Boston-area students planning to move off-campus may still have their schools looking over their shoulders.

The University Accountability Ordinance, which is on the docket for today’s City Council meeting, would require Boston universities to collect a directory of all undergraduate and graduate students regardless of whether they live on campus. The measure is being proposed by Boston City Councillors Michael P. Ross and Jerry P. McDermott.

Citing instances of disruptive student behavior off-campus in Allston, Brighton and Mission Hill, Jerome M. Smith, Ross’ chief of staff, said the law would allow Boston officials to determine which zip codes have a high population of students.

“The aggregate numbers will show us where the student population is throughout the city, and we’ll be able to use it...to provide better safe services,” he said.

But Smith said that Harvard undergraduates will not be affected by the law, which pertains only to students in Boston.

Harvard has approximately 130 to 180 off-campus undergraduates mostly in Cambridge, Somerville and Watertown, according to Associate Dean of the College Thomas H. Dingman ’67.

Ross proposed the law after discovering that universities weren’t keeping appropriate records on their off-campus students, Smith said. “They would have a New York address as opposed to having the Mission Hill address, which is where the student actually lived,” he said.

Dean of the College Benedict H. Gross ’71 said that while registration is optional for Harvard’s off-campus students, the College is fairly successful at keeping track of them. “We have all of their home addresses, and the local addresses for about two thirds of them,” he said in an interview.

Under the new law, if police notify universities of “rowdy student behavior,” universities can refer to the directory to carry out their own disciplinary hearings, Smith said. “This law is not geared towards students, it’s geared towards universities,” he emphasized.

Off-campus students who attend Boston colleges questioned the efficacy of the proposed ordinance. “I feel like cracking down on people for partying is like cracking down on people for breathing,” said Dave E. Horwicz, a senior at Emerson College.
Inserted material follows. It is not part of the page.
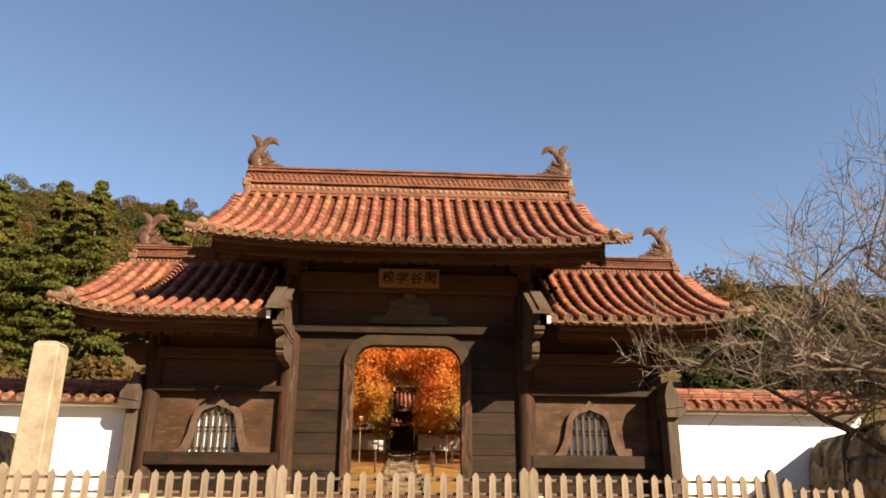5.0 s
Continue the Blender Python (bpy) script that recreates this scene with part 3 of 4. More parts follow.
def roof(name, x0, x1, n, y_eave, z_eave, y_top, z_top, lift_l, lift_r, label, bevel_l=True, bevel_r=True, spread=0.0):
    """A concave tiled slope, its mirror behind the ridge, soffit, rafters and eave boards. The cover tiles of the front slope are pieces."""
    top = part(name, box(x0 + 0.1, x1 - 0.1, y_top, 2 * 26.0 - y_top, z_top - 0.35, z_top - 0.02), RIDGE, gate, label)
    mid, halfw = (x0 + x1) / 2, (x1 - x0) / 2

    def bed(x, s, down=0.0):
        u = (x - mid) / halfw
        lift = (lift_r if u > 0 else lift_l) * abs(u) ** 3 * (1 - s) ** 1.5
        z = z_eave + (z_top - z_eave) * (0.60 * s + 0.40 * s * s) + lift
        return Vector((x + spread * u * (1 - s) ** 2, y_eave + (y_top - y_eave) * s, z - down))

    xs = [x0 + (x1 - x0) * i / (n - 1) for i in range(n)]
    run = (bed(mid, 1) - bed(mid, 0)).length / COURSES
    cover = cover_mesh(run * 1.12)
    for x in xs:
        for c in range(COURSES):
            p, q = bed(x, c / COURSES), bed(x, (c + 1) / COURSES)
            d = q - p
            m = Matrix.Translation(p + Vector((0, 0, 0.035))) @ pose(0, 0, 0, math.degrees(math.atan2(d.z, d.y)) - 1.5, random.uniform(-2, 2), math.degrees(math.atan2(-d.x, d.y)) + random.uniform(-1.4, 1.4))
            part("cover_tile", cover, None, top, m=m)
        e = bed(x, 0)
        part("tile_end", END, None, top, m=pose(e.x, e.y - 0.035, e.z + 0.022, random.uniform(-5, 2), random.uniform(0, 360), 0) @ Matrix.Scale(0.9, 4))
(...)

An initial draft of the ordinance included a section requiring directories to be submitted to the police department and the Inspectional Services Department, but this part was omitted after widespread controversy, Smith said. “I wouldn’t say the students are cheering us on…one of the responses from the student population was concern about their rights being trampled on,” Smith said. “The section was taken out, and now they’re comfortable with the ordinance.”

But not all students are satisfied. “Sounds like Big Brother looking over my shoulder,” said Vaughan P. O’Neal, a senior at Suffolk University. “I’m not really opposed to it, but obviously my privacy is kind of important,” he said. “I don’t know what this is going to lead to, I mean are they going to put dog tags on me, or GPS tracking devices?”